The large number of cajas in Spanish America by the end of the eighteenth century testifies to the growth and strength of the Real Hacienda in the Indies. New Spain (Mexico) had twenty-three treasuries: Acapulco, Arispe, Bolaños, Campeche, Chihuahua, Durango, Guadalajara, Guanajuato, Mérida, Michoacán, Mexico, Oaxaca, Pachuca, Presidio del Carmen, Puebla de los Ángeles, Rosario, Saltillo, San Luis Potosí, Sombrerete, Tabasco, Veracruz, Zacatecas, and Zimapán along with some lesser subtreasuries. Lower Peru had seven: Arequipa, Cuzco, Huamanga, Lima, Puno, Trujillo, and Vico y Pasco.
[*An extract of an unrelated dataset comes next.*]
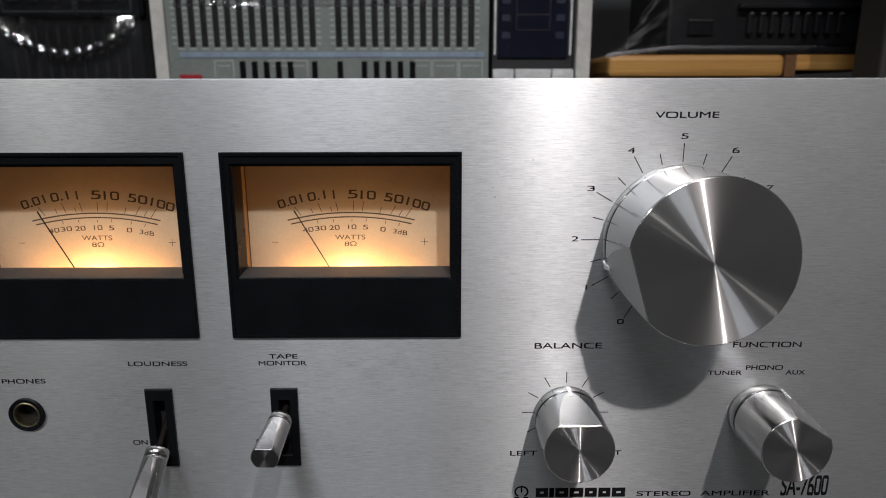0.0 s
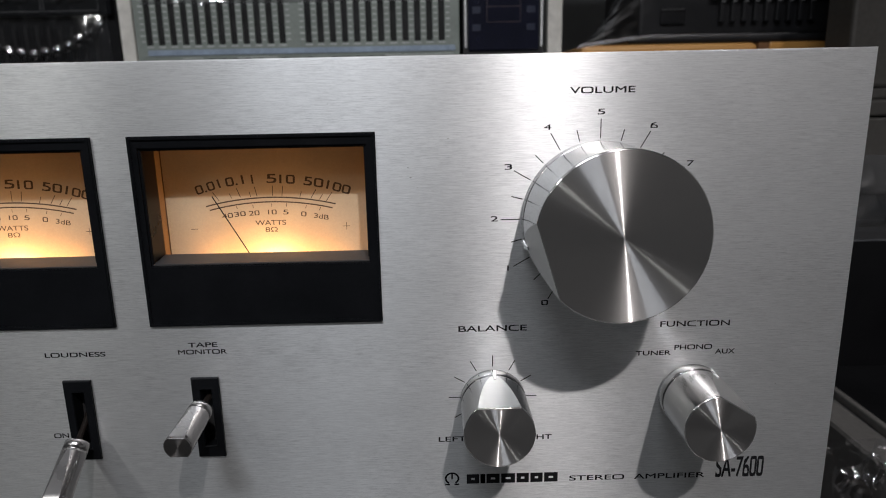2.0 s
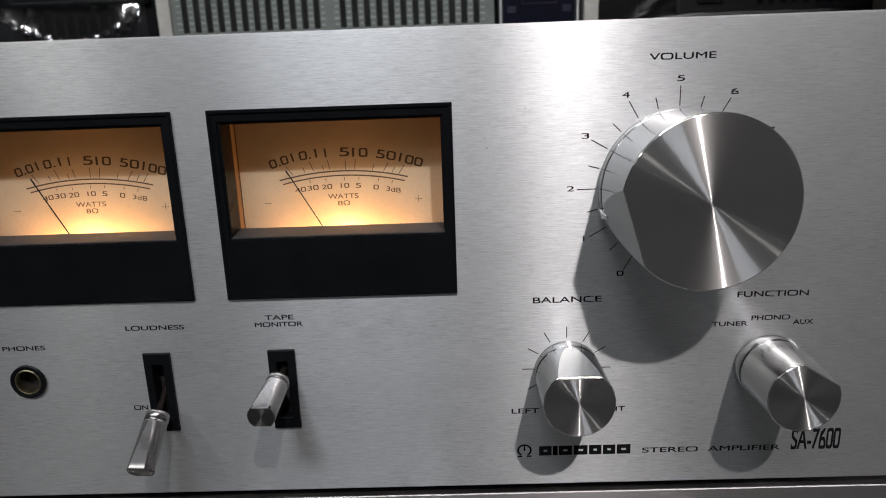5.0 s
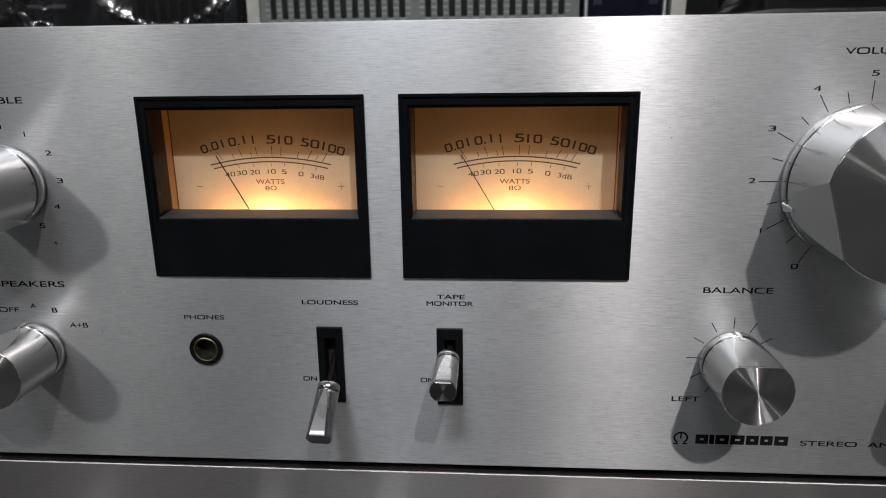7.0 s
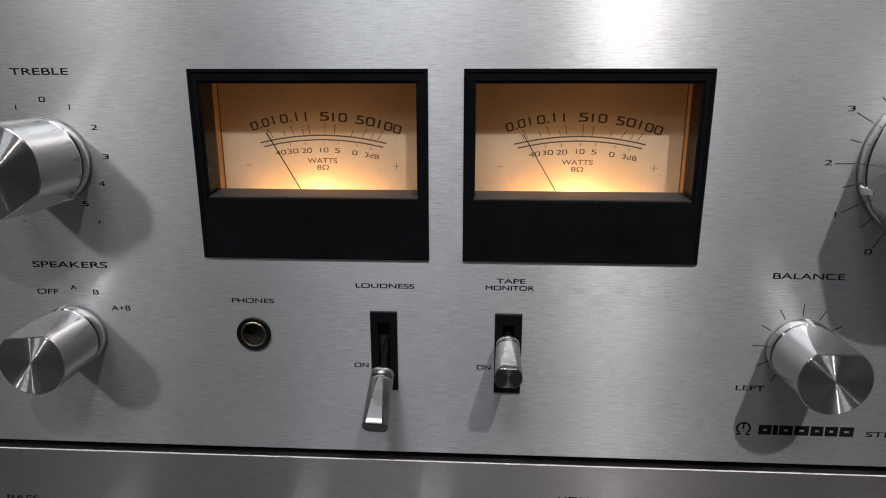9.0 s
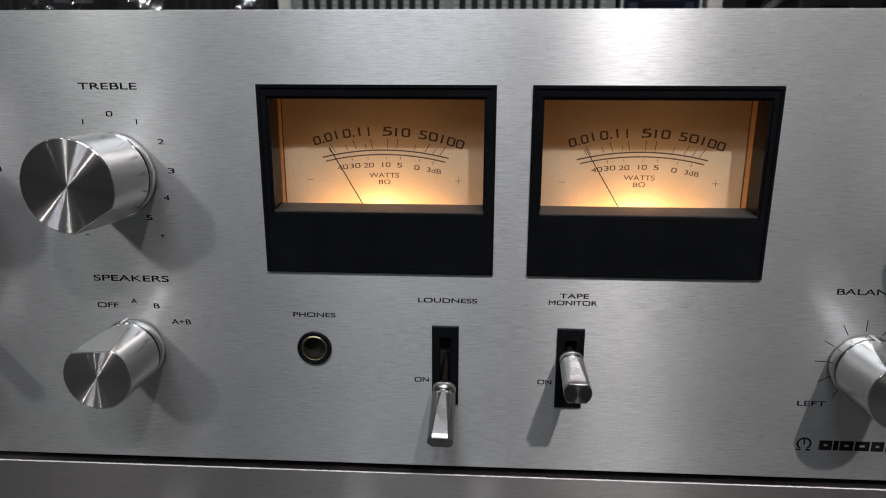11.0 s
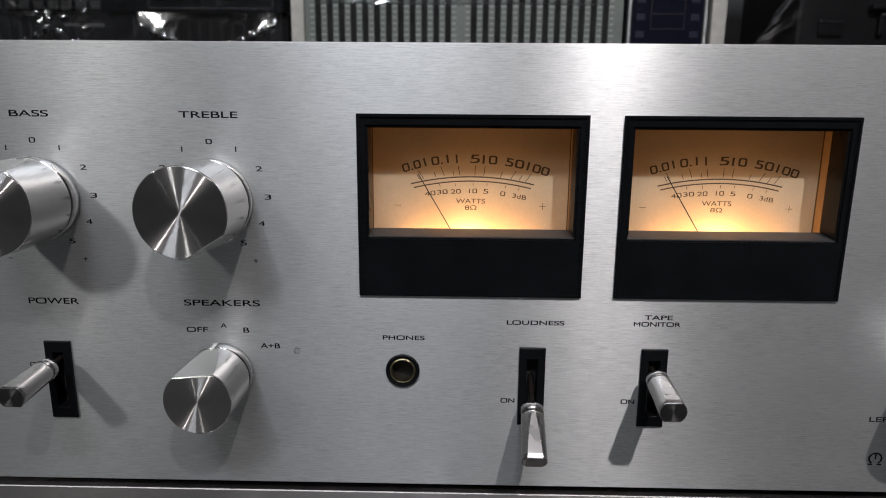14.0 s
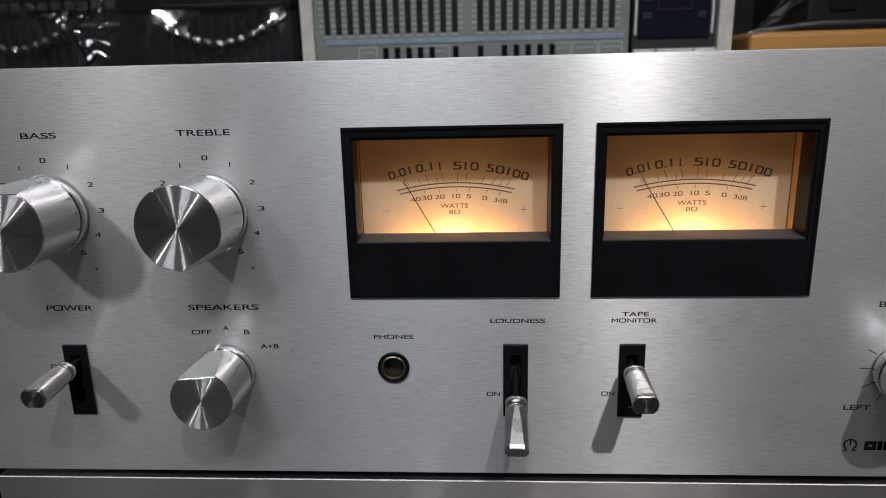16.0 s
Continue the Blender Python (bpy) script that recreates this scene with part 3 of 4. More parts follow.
def knob(name, x, z, radius, depth, angle, flat, label, collar=4.6, cap=CAP, owner=None):
    """A turned metal knob with a collar, a groove, a slanting flat on the pointer side and a spun end face."""
    a0, R = radians(angle), radius
    begin = collar + 1.0
    wide = 0.05 * R + 0.2
    rows = [(0.9, R - 1.2), (0.9, R - 0.3), (1.15, R), (collar - 0.15, R), (collar, R - 0.12), (collar, R - 0.9), (collar + 0.75, R - 0.9), (collar + 0.75, R - 0.2), (begin, R)]
    rows = [(d, r, r) for d, r in rows]
    steps = 20
    for k in range(1, steps + 1):
        share = (k / steps) ** 1.5
        rows.append((begin + (depth - 0.28 - begin) * share, R, R * (1.0 - (1 - flat) * share)))
    ob = part(name, turned(rows, [a0]), [SIDE, FLAT], owner or amp, label, smooth="own")
    ob.location = (x * MM, 0, z * MM)
    far = R * flat
    part("rim", turned([(depth - 0.28, R, far), (depth - 0.08, R - 0.08, far - 0.08), (depth, R - 0.28, far - 0.28)], [a0]), [POLISH, POLISH], ob, smooth="own")
    part("end_face", turned([(depth - (0.02 if f < 1 else 0), (R - 0.28) * f, (far - 0.28) * f) for f in (1, 0.96, 0.6, 0.25, 0.02)], [a0], close=True), [cap, cap], ob, "spun metal end face", smooth="own")
    bm = boxes((-wide, wide, -collar - 3.4, -collar + 2.0, R - 0.9, R + 0.6), bevel=0.15)
    for v in bm.verts:
        if v.co.y < -collar - 2:
            v.co.x *= 0.45
            v.co.z -= 0.5
    bmesh.ops.rotate(bm, verts=bm.verts, matrix=Matrix.Rotation(-(a0 - math.pi / 2), 3, "Y"))
    part("pointer", bm, POLISH, ob)
    # black ring standing in for the contact shade between knob and faceplate
    part("base_gap_shade", lathe([(0.02, R - 0.9), (0.95, R - 0.9)], 64), SOOT, ob)
    return ob


knob("volume_knob", VOL[0], 94.6, 22.1, 27.2, 197, 0.885, "large turned aluminium knob with a flat facet", 5.0, CAP_WIDE)
knob("tone_knob", -117.9, 94.2, 12.8, 24.0, -58, 0.86, "turned aluminium knob with a flat facet")
knob("tone_knob", -170.6, 94.2, 12.8, 24.0, 90, 0.84, "turned aluminium knob with a flat facet")
knob("selector_knob", 105.0, 39.4, 9.9, 22.0, 90, 0.80, "small turned aluminium knob with a flat facet", cap=CAP_SOFT)
knob("selector_knob", 165.3, 39.6, 9.9, 22.6, 58, 0.80, "small turned aluminium knob with a flat facet", cap=CAP_SOFT)
knob("selector_knob", -117.9, 39.2, 9.9, 22.6, 95, 0.80, "small turned aluminium knob with a flat facet", cap=CAP_SOFT)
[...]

Upper Peru (present-day Bolivia) had nine, including Arica, Carangas, Charcas, Chucuito, Cochabamba, La Paz, Oruro, Potosí, and Santa Cruz de la Sierra.

A whole host of new treasuries were set up in the last half of the eighteenth century in the Río de la Plata, which had thirteen in all at the close of the colonial epoch: Buenos Aires, Catamarca, Córdoba de Tucumán, Corrientes, La Rioja, Maldonado, Montevideo, Paraguay, Salta, San Juan, Santa Fe de Veracruz, Santiago del Estero, and Tucumán. In 1800 five treasuries were functioning in Chile at Chiloé, Concepción, Mendoza, Santiago, and Valdivia, while farther north in Ecuador treasury officials in the three cajas of Cuenca, Guayaquil, and Quito watched over royal fiscal interests. At least ten treasuries fell within the orbit of the treasury of Santa Fe de Bogotá in New Granada, including Antioquia, Cartagena, Cartago, Honda, Medellín, Novitas, Pamplona, Panamá, Popayán, and Río Negro. By 1800 eight cajas functioned in Venezuela, in Caracas, Coro, Barinas, La Guaira, Puerto Cabello, Cumaná, Guayana, and Maracaibo. At least eight had cropped up in Central America, including Portobelo, Chiapas, Guatemala, León de Nicaragua, Trujillo, Sosanante, San Salvador, and Trujillo. In the Caribbean, Española, Puerto Rico, and Trinidad all had cajas, while more than thirty were functioning in Cuba at the beginning of the nineteenth century. The distant Philippines also had its caja.

These treasuries of the real hacienda thus bound the Spanish Indies together into regional groupings, gave the state a significant degree of fiscal control over the Indies, and ensured the crown at least a share of the tax revenues being generated in the empire. The breakup of this system during the Wars of Independence severely affected state-building in many areas of Spanish America in the nineteenth century.

See alsoPotosí; Spanish Empire.

BIBLIOGRAPHY

Fabián De Fonseca and Carlos De Urrutia, Historia general de Real Hacienda, 6 vols. (1845–1853).

Gaspar De Escalona Agüero, Gazofilacio real del Perú, 4th ed. (1941).

John J. Te Paske and Herbert S. Klein, The Royal Treasuries of the Spanish Empire, 3 vols. (1981).

Additional Bibliography

Jáuregui, Luis. La real hacienda de Nueva España: Su administración en la época de los intendentes, 1786–1821. México: Universidad Nacional Autónoma de México, Facultad de Economía, 1999.

Maniau, Joaquín. Compendio de la historia de la real hacienda de Nueva España. México: Universidad Nacional Autónoma de México, Instituto de Investigaciones Jurídicas, 1995.

Rodríguez Vicente, Encarnación. Economía, sociedad y real hacienda en las Indias españolas. Madrid: Alhambra, 1987.

TePaske, John J., Herbert S. Klein, Kendall W. Brown, and Alvaro Jara. The Royal Treasuries of the Spanish Empire in America. 4 vols. Durham, NC: Duke University Press, 1982–1990.